What you should do:
Reproduce the listing below exactly, minus its pictures.
───── Supplied material
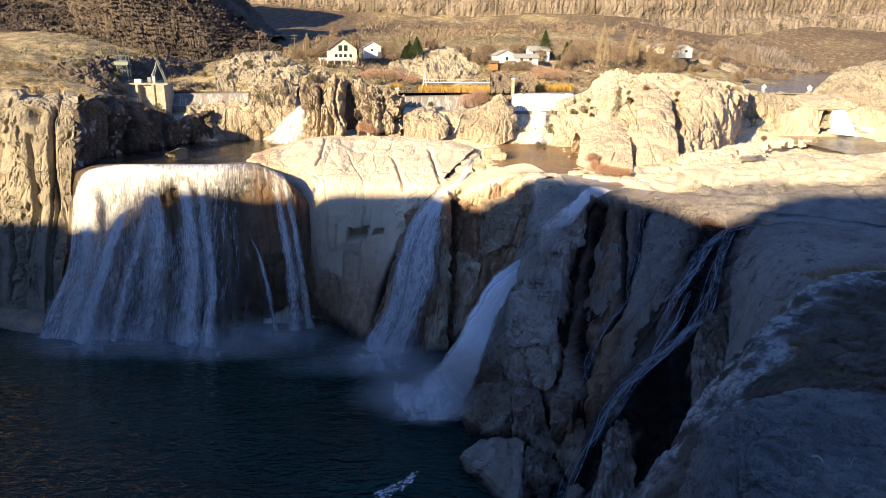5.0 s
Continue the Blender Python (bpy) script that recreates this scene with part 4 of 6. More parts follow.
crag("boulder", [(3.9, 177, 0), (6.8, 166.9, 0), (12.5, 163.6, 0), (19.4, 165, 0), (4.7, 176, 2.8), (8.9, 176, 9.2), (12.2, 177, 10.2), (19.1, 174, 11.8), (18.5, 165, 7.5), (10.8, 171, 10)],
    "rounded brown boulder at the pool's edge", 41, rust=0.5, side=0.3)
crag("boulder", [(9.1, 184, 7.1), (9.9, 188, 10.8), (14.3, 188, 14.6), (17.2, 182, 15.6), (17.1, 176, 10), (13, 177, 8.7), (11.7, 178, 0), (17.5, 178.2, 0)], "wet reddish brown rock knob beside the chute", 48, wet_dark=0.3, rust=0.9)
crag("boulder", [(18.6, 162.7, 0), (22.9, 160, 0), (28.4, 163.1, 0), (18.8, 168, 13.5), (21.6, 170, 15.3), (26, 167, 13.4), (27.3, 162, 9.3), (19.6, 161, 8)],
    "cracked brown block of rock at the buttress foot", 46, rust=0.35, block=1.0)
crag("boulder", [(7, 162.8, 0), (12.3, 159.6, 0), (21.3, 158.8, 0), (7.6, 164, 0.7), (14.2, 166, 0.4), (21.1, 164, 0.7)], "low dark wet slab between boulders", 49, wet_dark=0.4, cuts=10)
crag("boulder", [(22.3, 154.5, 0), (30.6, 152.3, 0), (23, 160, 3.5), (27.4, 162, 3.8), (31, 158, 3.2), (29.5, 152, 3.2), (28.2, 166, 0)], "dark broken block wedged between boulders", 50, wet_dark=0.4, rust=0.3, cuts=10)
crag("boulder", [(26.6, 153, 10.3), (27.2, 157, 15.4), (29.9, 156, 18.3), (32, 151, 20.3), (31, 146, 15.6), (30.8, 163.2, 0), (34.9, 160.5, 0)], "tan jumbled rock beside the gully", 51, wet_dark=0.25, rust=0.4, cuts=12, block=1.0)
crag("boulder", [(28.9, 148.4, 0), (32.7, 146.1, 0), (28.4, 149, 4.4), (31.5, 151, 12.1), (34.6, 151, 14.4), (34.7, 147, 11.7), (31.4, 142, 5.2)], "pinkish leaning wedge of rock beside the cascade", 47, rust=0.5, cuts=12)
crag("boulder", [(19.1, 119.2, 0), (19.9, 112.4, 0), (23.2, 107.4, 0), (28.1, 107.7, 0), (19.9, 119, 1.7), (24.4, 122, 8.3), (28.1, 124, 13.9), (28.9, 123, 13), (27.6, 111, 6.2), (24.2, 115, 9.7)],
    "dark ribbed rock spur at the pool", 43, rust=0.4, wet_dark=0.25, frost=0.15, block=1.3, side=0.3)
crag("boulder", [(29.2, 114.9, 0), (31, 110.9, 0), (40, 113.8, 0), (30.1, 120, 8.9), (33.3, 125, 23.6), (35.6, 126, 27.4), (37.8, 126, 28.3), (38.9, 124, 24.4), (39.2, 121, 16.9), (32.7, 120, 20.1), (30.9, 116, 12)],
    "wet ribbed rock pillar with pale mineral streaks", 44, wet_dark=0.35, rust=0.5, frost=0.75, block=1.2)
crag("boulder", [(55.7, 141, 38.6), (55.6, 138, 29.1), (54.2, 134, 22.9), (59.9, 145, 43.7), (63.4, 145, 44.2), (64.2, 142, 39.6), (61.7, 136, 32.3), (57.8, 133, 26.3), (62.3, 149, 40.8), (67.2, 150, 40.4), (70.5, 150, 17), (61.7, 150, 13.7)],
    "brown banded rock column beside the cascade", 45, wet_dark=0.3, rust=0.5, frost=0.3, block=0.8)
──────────
Answer for this exercise:
5.0 s
Continue the Blender Python (bpy) script that recreates this scene with part 4 of 6. More parts follow.
crag("boulder", [(3.9, 177, 0), (6.8, 166.9, 0), (12.5, 163.6, 0), (19.4, 165, 0), (4.7, 176, 2.8), (8.9, 176, 9.2), (12.2, 177, 10.2), (19.1, 174, 11.8), (18.5, 165, 7.5), (10.8, 171, 10)],
    "rounded brown boulder at the pool's edge", 41, rust=0.5, side=0.3)
crag("boulder", [(9.1, 184, 7.1), (9.9, 188, 10.8), (14.3, 188, 14.6), (17.2, 182, 15.6), (17.1, 176, 10), (13, 177, 8.7), (11.7, 178, 0), (17.5, 178.2, 0)], "wet reddish brown rock knob beside the chute", 48, wet_dark=0.3, rust=0.9)
crag("boulder", [(18.6, 162.7, 0), (22.9, 160, 0), (28.4, 163.1, 0), (18.8, 168, 13.5), (21.6, 170, 15.3), (26, 167, 13.4), (27.3, 162, 9.3), (19.6, 161, 8)],
    "cracked brown block of rock at the buttress foot", 46, rust=0.35, block=1.0)
crag("boulder", [(7, 162.8, 0), (12.3, 159.6, 0), (21.3, 158.8, 0), (7.6, 164, 0.7), (14.2, 166, 0.4), (21.1, 164, 0.7)], "low dark wet slab between boulders", 49, wet_dark=0.4, cuts=10)
crag("boulder", [(22.3, 154.5, 0), (30.6, 152.3, 0), (23, 160, 3.5), (27.4, 162, 3.8), (31, 158, 3.2), (29.5, 152, 3.2), (28.2, 166, 0)], "dark broken block wedged between boulders", 50, wet_dark=0.4, rust=0.3, cuts=10)
crag("boulder", [(26.6, 153, 10.3), (27.2, 157, 15.4), (29.9, 156, 18.3), (32, 151, 20.3), (31, 146, 15.6), (30.8, 163.2, 0), (34.9, 160.5, 0)], "tan jumbled rock beside the gully", 51, wet_dark=0.25, rust=0.4, cuts=12, block=1.0)
crag("boulder", [(28.9, 148.4, 0), (32.7, 146.1, 0), (28.4, 149, 4.4), (31.5, 151, 12.1), (34.6, 151, 14.4), (34.7, 147, 11.7), (31.4, 142, 5.2)], "pinkish leaning wedge of rock beside the cascade", 47, rust=0.5, cuts=12)
crag("boulder", [(19.1, 119.2, 0), (19.9, 112.4, 0), (23.2, 107.4, 0), (28.1, 107.7, 0), (19.9, 119, 1.7), (24.4, 122, 8.3), (28.1, 124, 13.9), (28.9, 123, 13), (27.6, 111, 6.2), (24.2, 115, 9.7)],
    "dark ribbed rock spur at the pool", 43, rust=0.4, wet_dark=0.25, frost=0.15, block=1.3, side=0.3)
crag("boulder", [(29.2, 114.9, 0), (31, 110.9, 0), (40, 113.8, 0), (30.1, 120, 8.9), (33.3, 125, 23.6), (35.6, 126, 27.4), (37.8, 126, 28.3), (38.9, 124, 24.4), (39.2, 121, 16.9), (32.7, 120, 20.1), (30.9, 116, 12)],
    "wet ribbed rock pillar with pale mineral streaks", 44, wet_dark=0.35, rust=0.5, frost=0.75, block=1.2)
crag("boulder", [(55.7, 141, 38.6), (55.6, 138, 29.1), (54.2, 134, 22.9), (59.9, 145, 43.7), (63.4, 145, 44.2), (64.2, 142, 39.6), (61.7, 136, 32.3), (57.8, 133, 26.3), (62.3, 149, 40.8), (67.2, 150, 40.4), (70.5, 150, 17), (61.7, 150, 13.7)],
    "brown banded rock column beside the cascade", 45, wet_dark=0.3, rust=0.5, frost=0.3, block=0.8)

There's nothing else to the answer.